This event was one thing my oldest daughter had been looking forward to, since she decided against competing in it last year, the school district’s elementary school triathlon. Divisions and skills were set up based upon the ages of the young competitors. Madison has always been a competitor, striving to give everything she has, but last year, she chose not to compete. This year was different.
Together, Madison and I spent a lot of time together, training as recommended for this triathlon. Madison is a natural in water, so it was just going to be a matter of getting her to an indoor pool to practice her three lengths required. We ride bikes together all of the time, many times for at least an hour, so that was not going to be difficult. I have seen Madison run, so I knew she had speed. I was just unsure how much endurance she had.
We had a track that surrounded a peewee football field which would give the easily measurable distance, down the street for our home. The plan and schedule had been set. Madison would be at or above the skills necessary at least three weeks before the triathlon. Unfortunately, my father’s ill health, that schedule had been tossed out the window.
Madison’s training now became a matter of “when” we had time to do it. But she was undeterred. This was a competition that she believed that she could handle, and wanted to compete. She gave me daily reminders what forms needed to be filled out, and what meetings had to be attended. She assured me she would get the rest done as far as the actual practice.
We arrived the morning of the triathlon, checked in, and then set up her staging area. I then escorted her to her first holding area, for the swimming portion. She sat behind her heat lane for close to an hour before they called her heat. And then she was off.
She swam with the speed of a shark chasing its prey and then ran out to the staging area to get her pants and bib on, climb on the bike and ride. I caught up to her at the bike track. She raced on to the loop of the ride and was completing her first mile and proceeding through the loop for the second lap when a rider in front of her had wiped out. Madison was about three lengths behind, but given her age and inexperience, she was not prepared to react to avoid the crash and collided with the downed rider, causing herself to crash.
But instead of getting right up, and back into the race, she asked the girl, a stranger from another elementary school, if she was alright. The girl originally said yes, but then broke down in tears. At that moment, Madison made the commitment to remain with her, until help would arrive. By my watch, Madison sacrificed at least two minutes of time, providing comfort to a fellow competitor who had fallen.

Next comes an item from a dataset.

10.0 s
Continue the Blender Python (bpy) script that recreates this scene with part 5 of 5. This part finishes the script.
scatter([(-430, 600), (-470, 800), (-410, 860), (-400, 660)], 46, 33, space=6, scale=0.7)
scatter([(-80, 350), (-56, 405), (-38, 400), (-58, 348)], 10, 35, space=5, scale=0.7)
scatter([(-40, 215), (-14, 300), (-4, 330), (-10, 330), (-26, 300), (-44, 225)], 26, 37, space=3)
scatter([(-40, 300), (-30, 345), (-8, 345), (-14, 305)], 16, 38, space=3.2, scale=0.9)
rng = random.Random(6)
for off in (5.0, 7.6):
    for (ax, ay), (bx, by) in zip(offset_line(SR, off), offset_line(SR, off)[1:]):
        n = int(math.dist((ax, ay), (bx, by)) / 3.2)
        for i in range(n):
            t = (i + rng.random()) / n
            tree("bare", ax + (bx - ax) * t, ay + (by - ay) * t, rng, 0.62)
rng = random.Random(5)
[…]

For Madison, the race was not about winning or placing, the triathlon was an opportunity for Madison to do what Madison is best at, caring.
Yes, I am going to brag about how I have raised my daughters. And I hope this is just one of the stories that I get to tell, that show just what all humans have the capability of providing, empathy and compassion.
Officially, her numbers were time of competition, 0:34:04, and she placed 24th out of 65 other girls in her grade (division). But she won more than a race on Saturday.